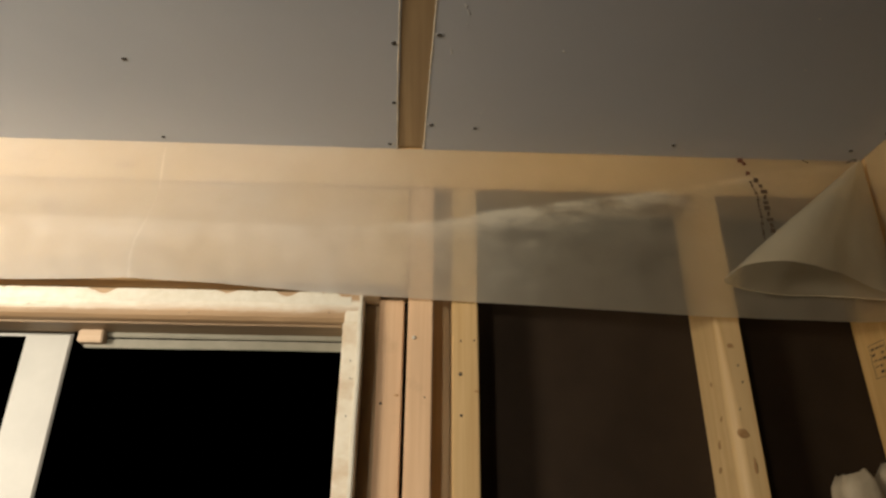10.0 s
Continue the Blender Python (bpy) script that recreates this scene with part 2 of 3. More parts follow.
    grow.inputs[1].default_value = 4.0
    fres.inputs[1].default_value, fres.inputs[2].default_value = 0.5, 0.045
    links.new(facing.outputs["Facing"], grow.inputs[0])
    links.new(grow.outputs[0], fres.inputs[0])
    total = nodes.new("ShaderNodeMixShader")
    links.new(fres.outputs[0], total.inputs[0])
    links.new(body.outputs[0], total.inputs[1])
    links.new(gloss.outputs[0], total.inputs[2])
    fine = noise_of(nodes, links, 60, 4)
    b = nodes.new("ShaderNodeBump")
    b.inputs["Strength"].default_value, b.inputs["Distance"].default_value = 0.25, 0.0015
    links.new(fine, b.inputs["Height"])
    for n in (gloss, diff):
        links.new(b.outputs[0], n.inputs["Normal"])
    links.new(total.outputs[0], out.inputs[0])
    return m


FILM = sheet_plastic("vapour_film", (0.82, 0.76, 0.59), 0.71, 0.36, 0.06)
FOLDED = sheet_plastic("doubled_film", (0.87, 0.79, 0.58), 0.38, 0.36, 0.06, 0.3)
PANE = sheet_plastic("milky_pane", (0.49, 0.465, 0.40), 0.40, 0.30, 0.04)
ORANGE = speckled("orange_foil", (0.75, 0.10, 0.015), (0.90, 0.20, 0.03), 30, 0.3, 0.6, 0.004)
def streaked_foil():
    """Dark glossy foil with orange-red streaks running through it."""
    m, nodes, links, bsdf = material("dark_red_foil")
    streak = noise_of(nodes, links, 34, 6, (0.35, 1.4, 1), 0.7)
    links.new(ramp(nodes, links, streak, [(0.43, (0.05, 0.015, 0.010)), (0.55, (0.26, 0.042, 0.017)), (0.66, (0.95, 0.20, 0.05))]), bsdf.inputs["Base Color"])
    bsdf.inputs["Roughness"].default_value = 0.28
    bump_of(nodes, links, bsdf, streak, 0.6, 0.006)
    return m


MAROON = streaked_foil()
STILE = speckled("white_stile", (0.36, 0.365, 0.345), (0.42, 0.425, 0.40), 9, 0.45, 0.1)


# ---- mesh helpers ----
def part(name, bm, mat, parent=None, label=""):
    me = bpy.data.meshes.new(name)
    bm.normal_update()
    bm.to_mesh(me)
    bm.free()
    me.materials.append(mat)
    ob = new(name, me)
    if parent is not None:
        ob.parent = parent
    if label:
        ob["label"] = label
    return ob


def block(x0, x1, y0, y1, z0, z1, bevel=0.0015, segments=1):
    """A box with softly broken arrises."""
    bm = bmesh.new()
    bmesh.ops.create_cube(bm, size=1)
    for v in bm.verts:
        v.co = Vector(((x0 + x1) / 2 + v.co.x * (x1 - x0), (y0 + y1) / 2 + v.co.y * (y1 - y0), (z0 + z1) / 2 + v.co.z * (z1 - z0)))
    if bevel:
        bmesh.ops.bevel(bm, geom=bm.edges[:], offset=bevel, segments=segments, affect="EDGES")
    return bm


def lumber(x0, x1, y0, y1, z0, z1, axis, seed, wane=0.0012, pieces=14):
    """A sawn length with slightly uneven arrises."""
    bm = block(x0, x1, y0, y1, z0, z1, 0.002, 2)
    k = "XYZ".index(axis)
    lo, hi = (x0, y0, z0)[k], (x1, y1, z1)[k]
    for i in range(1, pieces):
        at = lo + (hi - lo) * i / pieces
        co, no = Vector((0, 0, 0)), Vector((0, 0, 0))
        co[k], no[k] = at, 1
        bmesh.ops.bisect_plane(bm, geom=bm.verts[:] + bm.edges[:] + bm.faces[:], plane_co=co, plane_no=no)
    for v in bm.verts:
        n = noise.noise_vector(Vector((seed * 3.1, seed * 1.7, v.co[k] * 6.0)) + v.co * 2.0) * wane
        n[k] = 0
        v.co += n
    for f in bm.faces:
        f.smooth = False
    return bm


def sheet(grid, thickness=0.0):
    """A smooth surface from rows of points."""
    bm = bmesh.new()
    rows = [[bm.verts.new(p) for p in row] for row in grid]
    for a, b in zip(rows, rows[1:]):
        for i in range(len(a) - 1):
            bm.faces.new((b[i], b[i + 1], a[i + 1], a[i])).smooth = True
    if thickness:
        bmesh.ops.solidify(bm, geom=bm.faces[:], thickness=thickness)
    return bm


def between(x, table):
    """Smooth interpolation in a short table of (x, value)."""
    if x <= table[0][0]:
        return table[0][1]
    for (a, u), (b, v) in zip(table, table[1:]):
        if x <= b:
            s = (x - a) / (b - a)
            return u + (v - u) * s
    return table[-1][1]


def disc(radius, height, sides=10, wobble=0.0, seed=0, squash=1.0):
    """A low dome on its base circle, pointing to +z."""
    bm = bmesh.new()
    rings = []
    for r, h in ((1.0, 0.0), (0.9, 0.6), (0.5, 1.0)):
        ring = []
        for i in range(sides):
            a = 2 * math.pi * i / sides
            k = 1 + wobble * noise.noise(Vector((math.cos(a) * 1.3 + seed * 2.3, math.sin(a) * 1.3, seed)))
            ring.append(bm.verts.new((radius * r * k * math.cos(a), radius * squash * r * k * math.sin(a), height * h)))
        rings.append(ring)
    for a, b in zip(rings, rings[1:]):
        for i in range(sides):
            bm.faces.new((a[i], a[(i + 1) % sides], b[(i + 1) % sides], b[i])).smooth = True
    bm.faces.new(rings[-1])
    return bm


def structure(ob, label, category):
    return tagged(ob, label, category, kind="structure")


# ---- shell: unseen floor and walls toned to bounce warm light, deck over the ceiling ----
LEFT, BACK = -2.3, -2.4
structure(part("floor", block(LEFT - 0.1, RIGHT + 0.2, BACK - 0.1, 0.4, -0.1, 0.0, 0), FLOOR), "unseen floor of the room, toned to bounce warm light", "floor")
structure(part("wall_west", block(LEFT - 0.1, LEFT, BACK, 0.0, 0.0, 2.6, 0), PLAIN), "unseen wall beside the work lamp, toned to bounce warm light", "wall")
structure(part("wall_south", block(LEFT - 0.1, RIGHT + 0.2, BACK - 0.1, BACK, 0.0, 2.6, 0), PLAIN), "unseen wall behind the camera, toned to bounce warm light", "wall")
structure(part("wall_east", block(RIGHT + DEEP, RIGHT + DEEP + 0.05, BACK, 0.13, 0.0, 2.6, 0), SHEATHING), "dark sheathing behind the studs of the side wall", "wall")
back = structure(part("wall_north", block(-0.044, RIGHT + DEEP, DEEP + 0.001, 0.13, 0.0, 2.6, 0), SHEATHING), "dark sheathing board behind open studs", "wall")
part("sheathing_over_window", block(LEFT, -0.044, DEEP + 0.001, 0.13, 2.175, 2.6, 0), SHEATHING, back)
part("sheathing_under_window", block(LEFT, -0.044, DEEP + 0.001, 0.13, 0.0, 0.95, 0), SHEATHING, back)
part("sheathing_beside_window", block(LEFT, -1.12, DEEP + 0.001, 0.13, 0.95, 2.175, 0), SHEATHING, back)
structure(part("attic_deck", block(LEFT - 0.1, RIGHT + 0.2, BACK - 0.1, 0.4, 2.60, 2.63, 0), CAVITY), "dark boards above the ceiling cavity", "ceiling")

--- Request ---
From the material above, reproduce everything verbatim except the pictures.

--- Exercise output ---
10.0 s
Continue the Blender Python (bpy) script that recreates this scene with part 2 of 3. More parts follow.
    grow.inputs[1].default_value = 4.0
    fres.inputs[1].default_value, fres.inputs[2].default_value = 0.5, 0.045
    links.new(facing.outputs["Facing"], grow.inputs[0])
    links.new(grow.outputs[0], fres.inputs[0])
    total = nodes.new("ShaderNodeMixShader")
    links.new(fres.outputs[0], total.inputs[0])
    links.new(body.outputs[0], total.inputs[1])
    links.new(gloss.outputs[0], total.inputs[2])
    fine = noise_of(nodes, links, 60, 4)
    b = nodes.new("ShaderNodeBump")
    b.inputs["Strength"].default_value, b.inputs["Distance"].default_value = 0.25, 0.0015
    links.new(fine, b.inputs["Height"])
    for n in (gloss, diff):
        links.new(b.outputs[0], n.inputs["Normal"])
    links.new(total.outputs[0], out.inputs[0])
    return m


FILM = sheet_plastic("vapour_film", (0.82, 0.76, 0.59), 0.71, 0.36, 0.06)
FOLDED = sheet_plastic("doubled_film", (0.87, 0.79, 0.58), 0.38, 0.36, 0.06, 0.3)
PANE = sheet_plastic("milky_pane", (0.49, 0.465, 0.40), 0.40, 0.30, 0.04)
ORANGE = speckled("orange_foil", (0.75, 0.10, 0.015), (0.90, 0.20, 0.03), 30, 0.3, 0.6, 0.004)
def streaked_foil():
    """Dark glossy foil with orange-red streaks running through it."""
    m, nodes, links, bsdf = material("dark_red_foil")
    streak = noise_of(nodes, links, 34, 6, (0.35, 1.4, 1), 0.7)
    links.new(ramp(nodes, links, streak, [(0.43, (0.05, 0.015, 0.010)), (0.55, (0.26, 0.042, 0.017)), (0.66, (0.95, 0.20, 0.05))]), bsdf.inputs["Base Color"])
    bsdf.inputs["Roughness"].default_value = 0.28
    bump_of(nodes, links, bsdf, streak, 0.6, 0.006)
    return m


MAROON = streaked_foil()
STILE = speckled("white_stile", (0.36, 0.365, 0.345), (0.42, 0.425, 0.40), 9, 0.45, 0.1)


# ---- mesh helpers ----
def part(name, bm, mat, parent=None, label=""):
    me = bpy.data.meshes.new(name)
    bm.normal_update()
    bm.to_mesh(me)
    bm.free()
    me.materials.append(mat)
    ob = new(name, me)
    if parent is not None:
        ob.parent = parent
    if label:
        ob["label"] = label
    return ob


def block(x0, x1, y0, y1, z0, z1, bevel=0.0015, segments=1):
    """A box with softly broken arrises."""
    bm = bmesh.new()
    bmesh.ops.create_cube(bm, size=1)
    for v in bm.verts:
        v.co = Vector(((x0 + x1) / 2 + v.co.x * (x1 - x0), (y0 + y1) / 2 + v.co.y * (y1 - y0), (z0 + z1) / 2 + v.co.z * (z1 - z0)))
    if bevel:
        bmesh.ops.bevel(bm, geom=bm.edges[:], offset=bevel, segments=segments, affect="EDGES")
    return bm


def lumber(x0, x1, y0, y1, z0, z1, axis, seed, wane=0.0012, pieces=14):
    """A sawn length with slightly uneven arrises."""
    bm = block(x0, x1, y0, y1, z0, z1, 0.002, 2)
    k = "XYZ".index(axis)
    lo, hi = (x0, y0, z0)[k], (x1, y1, z1)[k]
    for i in range(1, pieces):
        at = lo + (hi - lo) * i / pieces
        co, no = Vector((0, 0, 0)), Vector((0, 0, 0))
        co[k], no[k] = at, 1
        bmesh.ops.bisect_plane(bm, geom=bm.verts[:] + bm.edges[:] + bm.faces[:], plane_co=co, plane_no=no)
    for v in bm.verts:
        n = noise.noise_vector(Vector((seed * 3.1, seed * 1.7, v.co[k] * 6.0)) + v.co * 2.0) * wane
        n[k] = 0
        v.co += n
    for f in bm.faces:
        f.smooth = False
    return bm


def sheet(grid, thickness=0.0):
    """A smooth surface from rows of points."""
    bm = bmesh.new()
    rows = [[bm.verts.new(p) for p in row] for row in grid]
    for a, b in zip(rows, rows[1:]):
        for i in range(len(a) - 1):
            bm.faces.new((b[i], b[i + 1], a[i + 1], a[i])).smooth = True
    if thickness:
        bmesh.ops.solidify(bm, geom=bm.faces[:], thickness=thickness)
    return bm


def between(x, table):
    """Smooth interpolation in a short table of (x, value)."""
    if x <= table[0][0]:
        return table[0][1]
    for (a, u), (b, v) in zip(table, table[1:]):
        if x <= b:
            s = (x - a) / (b - a)
            return u + (v - u) * s
    return table[-1][1]


def disc(radius, height, sides=10, wobble=0.0, seed=0, squash=1.0):
    """A low dome on its base circle, pointing to +z."""
    bm = bmesh.new()
    rings = []
    for r, h in ((1.0, 0.0), (0.9, 0.6), (0.5, 1.0)):
        ring = []
        for i in range(sides):
            a = 2 * math.pi * i / sides
            k = 1 + wobble * noise.noise(Vector((math.cos(a) * 1.3 + seed * 2.3, math.sin(a) * 1.3, seed)))
            ring.append(bm.verts.new((radius * r * k * math.cos(a), radius * squash * r * k * math.sin(a), height * h)))
        rings.append(ring)
    for a, b in zip(rings, rings[1:]):
        for i in range(sides):
            bm.faces.new((a[i], a[(i + 1) % sides], b[(i + 1) % sides], b[i])).smooth = True
    bm.faces.new(rings[-1])
    return bm


def structure(ob, label, category):
    return tagged(ob, label, category, kind="structure")


# ---- shell: unseen floor and walls toned to bounce warm light, deck over the ceiling ----
LEFT, BACK = -2.3, -2.4
structure(part("floor", block(LEFT - 0.1, RIGHT + 0.2, BACK - 0.1, 0.4, -0.1, 0.0, 0), FLOOR), "unseen floor of the room, toned to bounce warm light", "floor")
structure(part("wall_west", block(LEFT - 0.1, LEFT, BACK, 0.0, 0.0, 2.6, 0), PLAIN), "unseen wall beside the work lamp, toned to bounce warm light", "wall")
structure(part("wall_south", block(LEFT - 0.1, RIGHT + 0.2, BACK - 0.1, BACK, 0.0, 2.6, 0), PLAIN), "unseen wall behind the camera, toned to bounce warm light", "wall")
structure(part("wall_east", block(RIGHT + DEEP, RIGHT + DEEP + 0.05, BACK, 0.13, 0.0, 2.6, 0), SHEATHING), "dark sheathing behind the studs of the side wall", "wall")
back = structure(part("wall_north", block(-0.044, RIGHT + DEEP, DEEP + 0.001, 0.13, 0.0, 2.6, 0), SHEATHING), "dark sheathing board behind open studs", "wall")
part("sheathing_over_window", block(LEFT, -0.044, DEEP + 0.001, 0.13, 2.175, 2.6, 0), SHEATHING, back)
part("sheathing_under_window", block(LEFT, -0.044, DEEP + 0.001, 0.13, 0.0, 0.95, 0), SHEATHING, back)
part("sheathing_beside_window", block(LEFT, -1.12, DEEP + 0.001, 0.13, 0.95, 2.175, 0), SHEATHING, back)
structure(part("attic_deck", block(LEFT - 0.1, RIGHT + 0.2, BACK - 0.1, 0.4, 2.60, 2.63, 0), CAVITY), "dark boards above the ceiling cavity", "ceiling")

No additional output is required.